Instructions to follow: Copy out each line exactly; pictures stay out of the copy.

* begin *

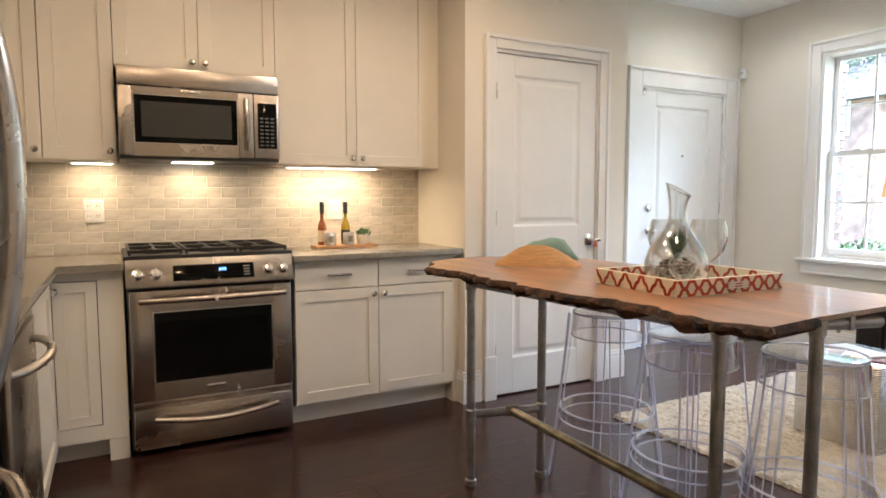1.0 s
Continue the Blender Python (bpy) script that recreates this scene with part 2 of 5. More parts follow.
def chevron_mat():
    """Orange satin with a zigzag of gold sequins; the pillow's own x runs across, z up."""
    m = mat("chevron_sequins", (0.42, 0.044, 0.010), 0.26, var=0.08, scale=14)
    nt = m.node_tree
    L = nt.links.new
    b = nt.nodes["Principled BSDF"]
    co = nt.nodes.new("ShaderNodeTexCoord")
    sep = nt.nodes.new("ShaderNodeSeparateXYZ")
    L(co.outputs["Object"], sep.inputs[0])

    def op(kind, a, v):
        n = nt.nodes.new("ShaderNodeMath")
        n.operation = kind
        L(a, n.inputs[0])
        if isinstance(v, (int, float)):
            n.inputs[1].default_value = v
        else:
            L(v, n.inputs[1])
        return n.outputs[0]
    zig = op("PINGPONG", sep.outputs["X"], 0.032)
    band = op("PINGPONG", op("ADD", sep.outputs["Z"], zig), 0.030)
    on = op("GREATER_THAN", band, 0.0195)
    mix = nt.nodes.new("ShaderNodeMix")
    mix.data_type = "RGBA"
    src = b.inputs["Base Color"].links[0].from_socket
    L(on, mix.inputs["Factor"]), L(src, mix.inputs["A"])
    mix.inputs["B"].default_value = (0.74, 0.20, 0.04, 1)
    L(mix.outputs["Result"], b.inputs["Base Color"])
    L(op("MULTIPLY", on, 0.55), b.inputs["Metallic"])
    vo = nt.nodes.new("ShaderNodeTexVoronoi")
    vo.inputs["Scale"].default_value = 130
    L(co.outputs["Object"], vo.inputs["Vector"])
    bp = nt.nodes.new("ShaderNodeBump")
    bp.inputs["Strength"].default_value, bp.inputs["Distance"].default_value = 0.5, 0.003
    L(vo.outputs["Color"], bp.inputs["Height"]), L(bp.outputs[0], b.inputs["Normal"])
    return m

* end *

Full solution:
1.0 s
Continue the Blender Python (bpy) script that recreates this scene with part 2 of 5. More parts follow.
def chevron_mat():
    """Orange satin with a zigzag of gold sequins; the pillow's own x runs across, z up."""
    m = mat("chevron_sequins", (0.42, 0.044, 0.010), 0.26, var=0.08, scale=14)
    nt = m.node_tree
    L = nt.links.new
    b = nt.nodes["Principled BSDF"]
    co = nt.nodes.new("ShaderNodeTexCoord")
    sep = nt.nodes.new("ShaderNodeSeparateXYZ")
    L(co.outputs["Object"], sep.inputs[0])

    def op(kind, a, v):
        n = nt.nodes.new("ShaderNodeMath")
        n.operation = kind
        L(a, n.inputs[0])
        if isinstance(v, (int, float)):
            n.inputs[1].default_value = v
        else:
            L(v, n.inputs[1])
        return n.outputs[0]
    zig = op("PINGPONG", sep.outputs["X"], 0.032)
    band = op("PINGPONG", op("ADD", sep.outputs["Z"], zig), 0.030)
    on = op("GREATER_THAN", band, 0.0195)
    mix = nt.nodes.new("ShaderNodeMix")
    mix.data_type = "RGBA"
    src = b.inputs["Base Color"].links[0].from_socket
    L(on, mix.inputs["Factor"]), L(src, mix.inputs["A"])
    mix.inputs["B"].default_value = (0.74, 0.20, 0.04, 1)
    L(mix.outputs["Result"], b.inputs["Base Color"])
    L(op("MULTIPLY", on, 0.55), b.inputs["Metallic"])
    vo = nt.nodes.new("ShaderNodeTexVoronoi")
    vo.inputs["Scale"].default_value = 130
    L(co.outputs["Object"], vo.inputs["Vector"])
    bp = nt.nodes.new("ShaderNodeBump")
    bp.inputs["Strength"].default_value, bp.inputs["Distance"].default_value = 0.5, 0.003
    L(vo.outputs["Color"], bp.inputs["Height"]), L(bp.outputs[0], b.inputs["Normal"])
    return m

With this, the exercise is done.